Iteration over OrdinalRange

Playing around with iterators I noticed that calling

iterate(1:5, 1)

yields in

(2, 2)

while

iterate(collect(1:5), 1)

yields in

(1, 2)

as I would expect it to.
To the best of my knowledge, iterate is supposed to return a tuple containing the next element and the new iteration state. However, its definition for elements of type OrdinalRange returns a tuple (new state, new state). Does anyone know what’s the reasoning behind this?
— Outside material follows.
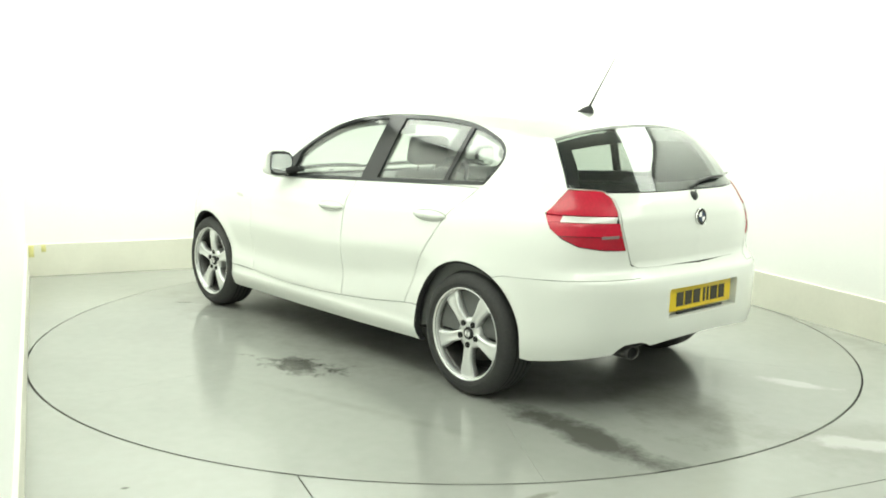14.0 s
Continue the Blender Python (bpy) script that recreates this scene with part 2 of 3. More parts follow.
def ring_floor():
    """Floor round the turntable's pit, in sheets that leave narrow joints."""
    root = tagged(new("floor"), "grey-green sealed sheet floor with narrow joints and dirt", "floor", kind="structure")
    root.matrix_world = ROOM
    def to_sheet(x0, x1, y0, y1):
        bm = bmesh.new()
        corners = [(x0, y0), (x1, y0), (x1, y1), (x0, y1)]
        outline = dense(corners, 0.05)
        outer_r = RADIUS + 0.011
        pts, edges = list(outline), [(i, (i + 1) % len(outline)) for i in range(len(outline))]
        n0 = len(pts)
        circ = [(outer_r * math.cos(2 * math.pi * i / 360), outer_r * math.sin(2 * math.pi * i / 360)) for i in range(360)]
        pts += circ
        edges += [(n0 + i, n0 + (i + 1) % 360) for i in range(360)]
        v2, _, tris, _, _, _ = delaunay_2d_cdt([Vector(p) for p in pts], edges, [], 0, 1e-6)
        mid = np.array([[sum(v2[i][k] for i in f) / 3 for k in (0, 1)] for f in tris])
        ok = inside(mid, outline) & ~inside(mid, circ)
        vs = {}
        for f, good in zip(tris, ok):
            if good:
                for i in f:
                    if i not in vs:
                        vs[i] = bm.verts.new((*v2[i], 0))
                bm.faces.new([vs[i] for i in f])
        border = [e for e in bm.edges if len(e.link_faces) == 1]
        ext = bmesh.ops.extrude_edge_only(bm, edges=border)
        for v in ext["geom"]:
            if isinstance(v, bmesh.types.BMVert):
                v.co.z = -0.03
        bmesh.ops.recalc_face_normals(bm, faces=list(bm.faces))
        part("floor_sheet", bm, FLOOR, root, smooth=False)
    g = 0.003
    to_sheet(-HALF, HALF, g, BACK)
    to_sheet(-HALF, SEAM_X - g, SEAM_Y + g, -g)
    to_sheet(SEAM_X + g, HALF, SEAM_Y + g, -g)
    to_sheet(-HALF, SEAM_X - g, FRONT, SEAM_Y - g)
    to_sheet(SEAM_X + g, HALF, FRONT, SEAM_Y - g)
    part("subfloor", box_bm(-HALF, HALF, FRONT, BACK, -0.12, -0.028), WELL, root, smooth=False)


ring_floor()


def bank_housing(x, y, wide, deep):
    """A shallow tray with a glowing diffuser."""
    root = tagged(new("ceiling_light"), "long glowing white light bank under the ceiling", "light", "ceiling lights")
    z = HIGH - 0.1
    w, d = wide / 2, deep / 2
    for a in ((-w - 0.03, -w, -d - 0.03, d + 0.03), (w, w + 0.03, -d - 0.03, d + 0.03), (-w, w, -d - 0.03, -d), (-w, w, d, d + 0.03)):
        part("frame", box_bm(*a, z, HIGH, 0.004), ALLOY, root)
    part("diffuser", box_bm(-w, w, -d, d, z + 0.02, HIGH - 0.02), GLOW, root, "glowing white diffuser", smooth=False)
    root.matrix_world = ROOM @ pose(x, y, 0)


# the added fill bank gets the same housing
for bank in BANKS:
    bank_housing(*bank[:4])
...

Thank you very much in advance!

EDIT:
Further, it seems strange that

iterate(1:5, 0)

and

iterate(1:5)

are equivalent, while for “normal” arrays

iterate(collect(1:5), 1)

and

iterate(collect(1:5))

yield the same result.

The answer here is simply that the state is an implementation detail. You can’t expect that the first next state of an object is going to be the number 1. Instead, you need to ask the object what its next state is with the one-argument iterate:

julia> iterate(1:5)
(1, 1)

julia> iterate(collect(1:5))
(1, 2)

julia> iterate(Dict(1=>2))
(1 => 2, 17)

julia> iterate(Dict(1=>2, 3=>4))
(3 => 4, 8)

Manually choosing a state to pass to iterate can be dangerous as you might be giving it something that’s completely invalid and it didn’t expect. In general, you don’t want to touch iteration states — you just pass them along.

3 Likes

This is because UnitRange (such as 1:5) and Vector (such as collect(1:5)) do not define their “iterator state” in the same way.
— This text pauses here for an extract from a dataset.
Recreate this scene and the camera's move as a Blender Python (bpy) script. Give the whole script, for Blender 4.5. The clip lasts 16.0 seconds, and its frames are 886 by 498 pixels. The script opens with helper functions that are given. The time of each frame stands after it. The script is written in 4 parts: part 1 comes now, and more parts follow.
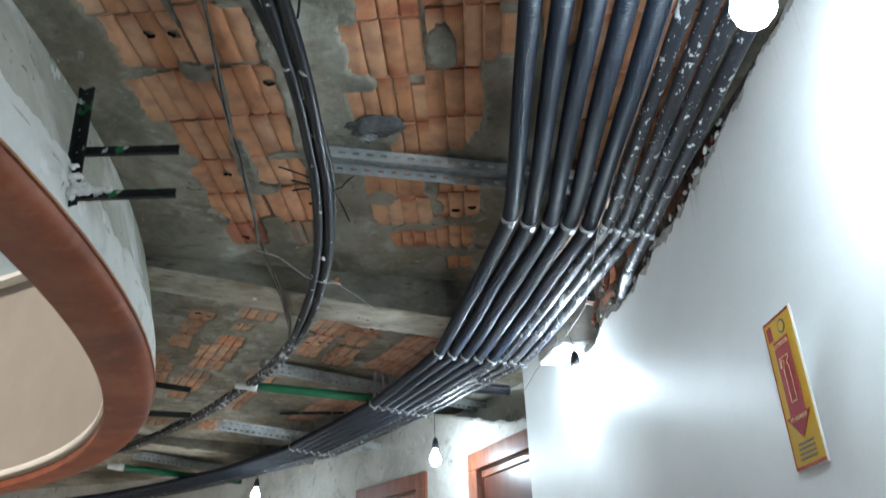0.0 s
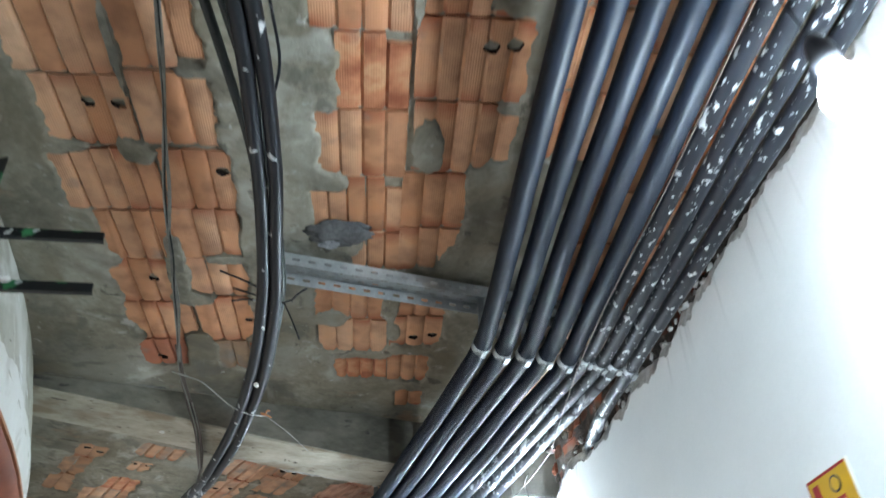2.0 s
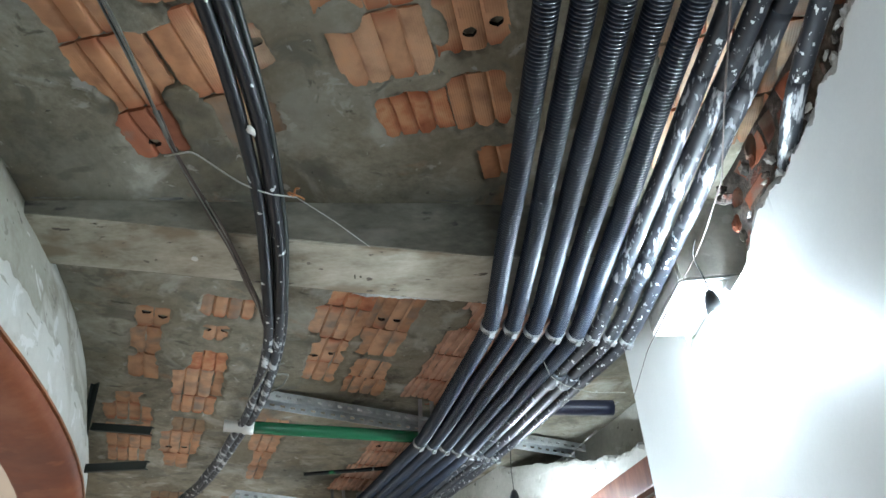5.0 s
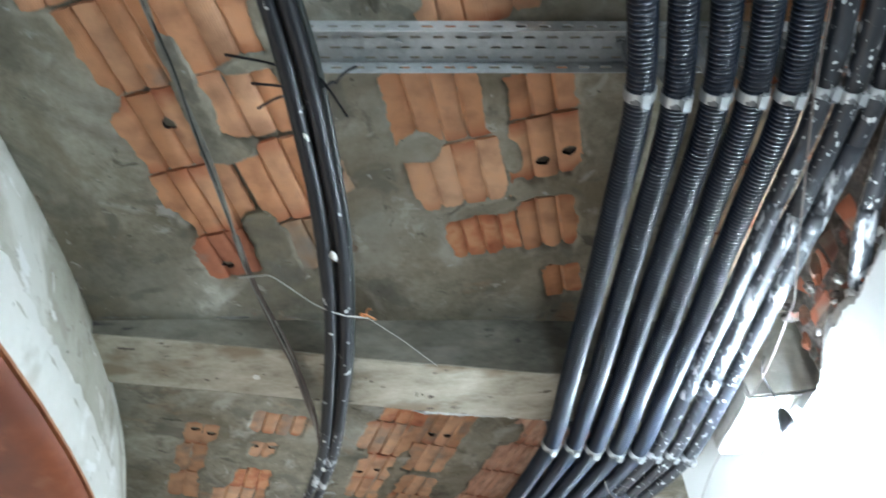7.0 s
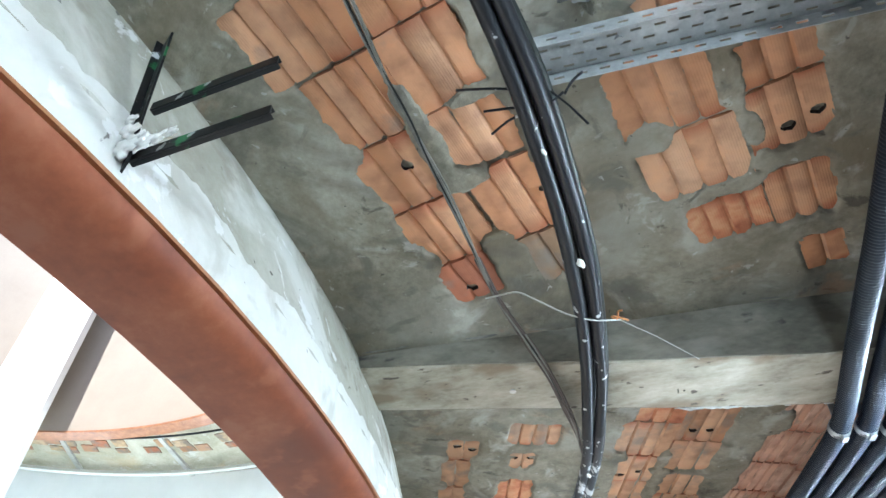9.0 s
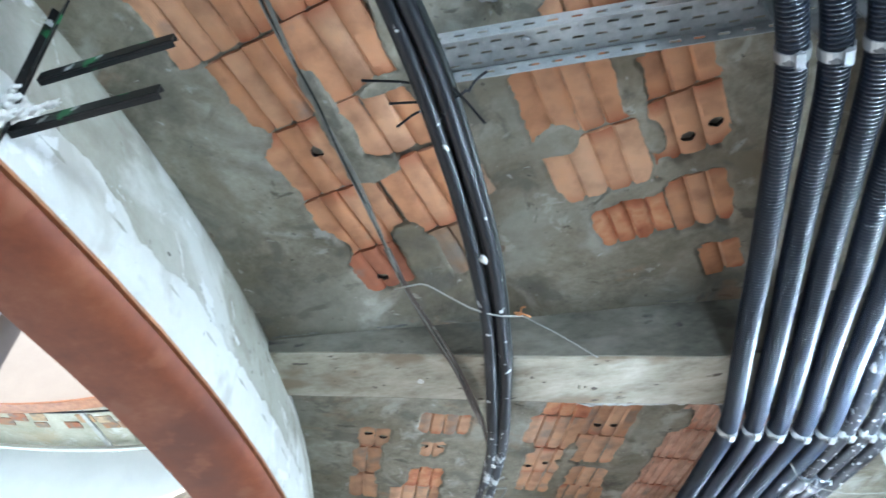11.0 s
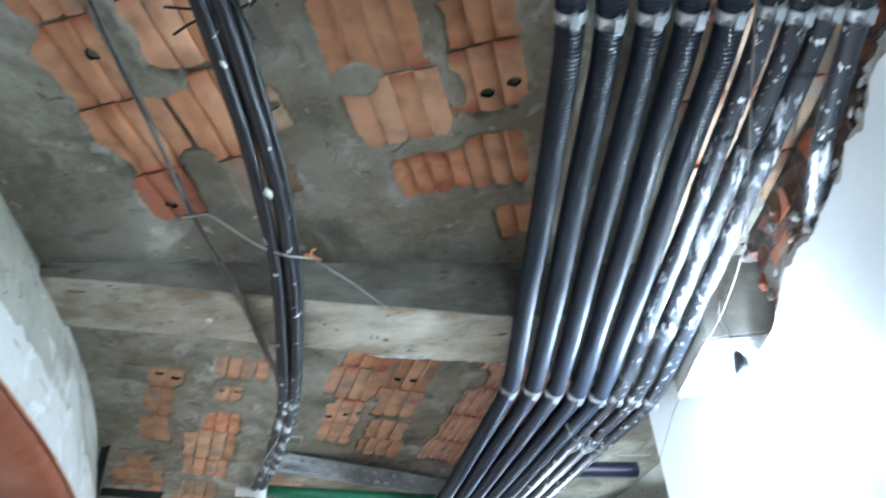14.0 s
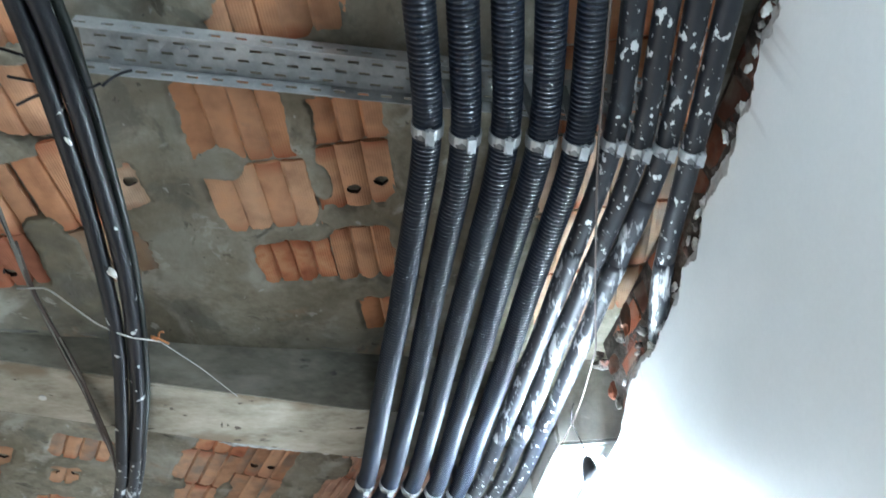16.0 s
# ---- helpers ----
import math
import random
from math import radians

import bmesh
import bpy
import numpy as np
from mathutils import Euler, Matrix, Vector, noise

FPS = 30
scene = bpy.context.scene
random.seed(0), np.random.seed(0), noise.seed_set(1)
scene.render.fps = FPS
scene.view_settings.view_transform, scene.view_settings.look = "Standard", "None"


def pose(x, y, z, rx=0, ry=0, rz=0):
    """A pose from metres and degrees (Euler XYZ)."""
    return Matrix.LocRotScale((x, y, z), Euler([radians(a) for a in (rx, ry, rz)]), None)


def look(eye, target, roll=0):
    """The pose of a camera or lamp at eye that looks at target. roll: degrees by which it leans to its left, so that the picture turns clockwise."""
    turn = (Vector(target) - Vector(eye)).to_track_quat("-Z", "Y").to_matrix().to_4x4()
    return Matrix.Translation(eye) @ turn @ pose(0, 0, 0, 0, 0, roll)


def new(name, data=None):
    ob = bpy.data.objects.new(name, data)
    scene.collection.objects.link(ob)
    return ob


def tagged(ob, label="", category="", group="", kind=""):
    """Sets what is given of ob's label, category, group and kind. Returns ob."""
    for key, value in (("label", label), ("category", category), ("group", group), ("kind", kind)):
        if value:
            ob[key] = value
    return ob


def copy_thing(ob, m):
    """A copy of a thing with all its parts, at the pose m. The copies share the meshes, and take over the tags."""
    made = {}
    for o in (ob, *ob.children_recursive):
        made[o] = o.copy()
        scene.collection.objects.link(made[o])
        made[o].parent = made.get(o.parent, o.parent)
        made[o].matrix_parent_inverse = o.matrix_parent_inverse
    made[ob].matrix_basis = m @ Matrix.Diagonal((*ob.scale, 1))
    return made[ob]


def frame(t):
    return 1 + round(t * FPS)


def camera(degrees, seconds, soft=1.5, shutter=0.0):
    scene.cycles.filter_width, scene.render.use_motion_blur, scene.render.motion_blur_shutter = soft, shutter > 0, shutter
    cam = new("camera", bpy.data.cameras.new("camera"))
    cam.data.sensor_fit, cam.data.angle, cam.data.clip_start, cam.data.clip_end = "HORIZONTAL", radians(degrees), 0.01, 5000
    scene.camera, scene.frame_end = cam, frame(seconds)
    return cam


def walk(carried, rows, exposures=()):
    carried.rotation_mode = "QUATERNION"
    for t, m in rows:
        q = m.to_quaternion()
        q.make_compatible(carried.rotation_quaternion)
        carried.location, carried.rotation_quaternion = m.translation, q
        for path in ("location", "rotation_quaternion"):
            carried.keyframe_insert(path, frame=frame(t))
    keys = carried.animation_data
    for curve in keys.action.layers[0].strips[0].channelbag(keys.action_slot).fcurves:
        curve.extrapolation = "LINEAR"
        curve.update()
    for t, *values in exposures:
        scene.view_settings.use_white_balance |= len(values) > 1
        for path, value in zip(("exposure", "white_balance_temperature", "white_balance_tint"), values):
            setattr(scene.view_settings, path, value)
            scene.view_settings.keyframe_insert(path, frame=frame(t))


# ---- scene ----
cam = camera(64.9, 16.0, shutter=0.5)
PATH = [
    (0, (0.193, 0.078, 1.414), (0.12, 1.833, 2.371), -1.3),
    (0.5, (0.192, 0.085, 1.439), (0.145, 1.784, 2.495), -2.5),
    (1, (0.193, 0.102, 1.453), (0.228, 1.741, 2.598), -3.2),
    (1.5, (0.126, 0.157, 1.488), (0.232, 1.686, 2.773), -2.2),
    (2, (0.049, 0.314, 1.507), (0.231, 1.835, 2.793), -3.2),
    (2.5, (0.091, 0.591, 1.456), (0.21, 2.177, 2.669), -1.6),
    (3, (0.127, 0.847, 1.437), (-0.016, 2.457, 2.615), 0.2),
    (3.2, (0.126, 0.963, 1.415), (-0.024, 2.543, 2.633), 0.2),
    (5.3, (0.253, 1.238, 1.488), (-0.058, 2.807, 2.688), -2.6),
    (5.5, (0.251, 1.23, 1.487), (-0.041, 2.796, 2.696), -2.8),
    (6, (0.254, 1.225, 1.506), (0.046, 2.741, 2.795), -4.4),
    (6.5, (0.217, 1.192, 1.517), (0.005, 2.678, 2.838), -3.6),
    (7, (0.113, 1.158, 1.517), (-0.153, 2.551, 2.926), -2.9),
    (7.5, (0.057, 1.124, 1.529), (-0.309, 2.451, 2.981), -1.9),
    (8, (0.038, 1.111, 1.534), (-0.5, 2.377, 2.985), 0.1),
    (8.5, (0.031, 1.109, 1.532), (-0.676, 2.327, 2.952), 2.3),
    (8.7, (0.015, 1.104, 1.521), (-0.747, 2.292, 2.939), 3.1),
    (10.8, (0.077, 1.129, 1.519), (-0.606, 2.396, 2.908), 2.2),
    (11, (0.098, 1.134, 1.527), (-0.545, 2.418, 2.918), 1.8),
    (11.5, (0.138, 1.15, 1.529), (-0.449, 2.463, 2.919), 1.0),
    (12, (0.171, 1.183, 1.519), (-0.4, 2.58, 2.831), 0.9),
    (12.5, (0.193, 1.249, 1.513), (-0.433, 2.744, 2.685), 0.6),
    (13, (0.183, 1.295, 1.49), (-0.445, 2.822, 2.619), 1.6),
    (13.5, (0.194, 1.257, 1.496), (-0.324, 2.779, 2.686), 0.4),
    (14, (0.233, 1.243, 1.519), (-0.081, 2.717, 2.834), -2.2),
    (14.5, (0.281, 1.24, 1.538), (0.128, 2.688, 2.91), -5.2),
    (15, (0.316, 1.256, 1.549), (0.275, 2.695, 2.937), -6.8),
    (15.5, (0.33, 1.252, 1.552), (0.345, 2.679, 2.953), -6.7),
    (16, (0.329, 1.222, 1.564), (0.313, 2.611, 3.002), -5.9),
]
EXPOSURES = [(0.0, 0.15, 6450, 10), (1.5, 0.32, 6450, 10), (2.0, 0.66, 6450, 10), (2.5, 0.80, 6450, 10), (3.2, 0.56, 6550, 10), (5.3, 0.46, 6550, 10), (6.0, 0.53, 6500, 10), (7.0, 0.98, 6450, 10), (7.5, 1.30, 6400, 10), (8.5, 1.40, 6250, 10),
             (10.8, 1.34, 5850, 10), (12.0, 1.33, 5800, 10), (12.5, 1.2, 5800, 10), (13.0, 1.06, 5800, 10), (14.5, 0.93, 6000, 10), (16.0, 0.79, 6300, 10)]
walk(cam, [(t, look(eye, target, roll)) for t, eye, target, roll in PATH], EXPOSURES)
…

The documentation for the iterators interface explains that

for i in iter
    # body
end

gets translated into

next = iterate(iter)
while next !== nothing
    (i, state) = next
    # body
    next = iterate(iter, state)
end

In other words, the first call to iterate is performed with only one argument and returns an (element, state) tuple. The state from each call is passed as the second argument in the next call to iterate. But the iterate method for each type can decide exactly how the state is represented.

Let’s look at what happens in both cases you mention:

function test_iter(collection)
    @show next = iterate(collection)
    while next !== nothing
        (i, state) = next
        @show next = iterate(collection, state)
    end
end
julia> test_iter(1:5)
next = iterate(collection) = (1, 1)
next = iterate(collection, state) = (2, 2)
next = iterate(collection, state) = (3, 3)
next = iterate(collection, state) = (4, 4)
next = iterate(collection, state) = (5, 5)
next = iterate(collection, state) = nothing
julia> test_iter(collect(1:5))
next = iterate(collection) = (1, 2)
next = iterate(collection, state) = (2, 3)
next = iterate(collection, state) = (3, 4)
next = iterate(collection, state) = (4, 5)
next = iterate(collection, state) = (5, 6)
next = iterate(collection, state) = nothing

In both cases, the states are consecutive indices. But states in the Vector case are shifted by 1 w.r.t. states in the UnitRange case. This explains both your observations: the state associated to the first element (i.e. the implicit state that is omitted in the first call to iterate) in a UnitRange is 0, whereas the state associated to the first element in a vector is 1.

Does this make sense?


EDIT: it looks like I posted almost simultaneously to mbauman. Keeping this answer anyway in case it would add something to his excellent answer…

2 Likes

Thank you very much for your replies! Now, I do understand what’s happening in both cases.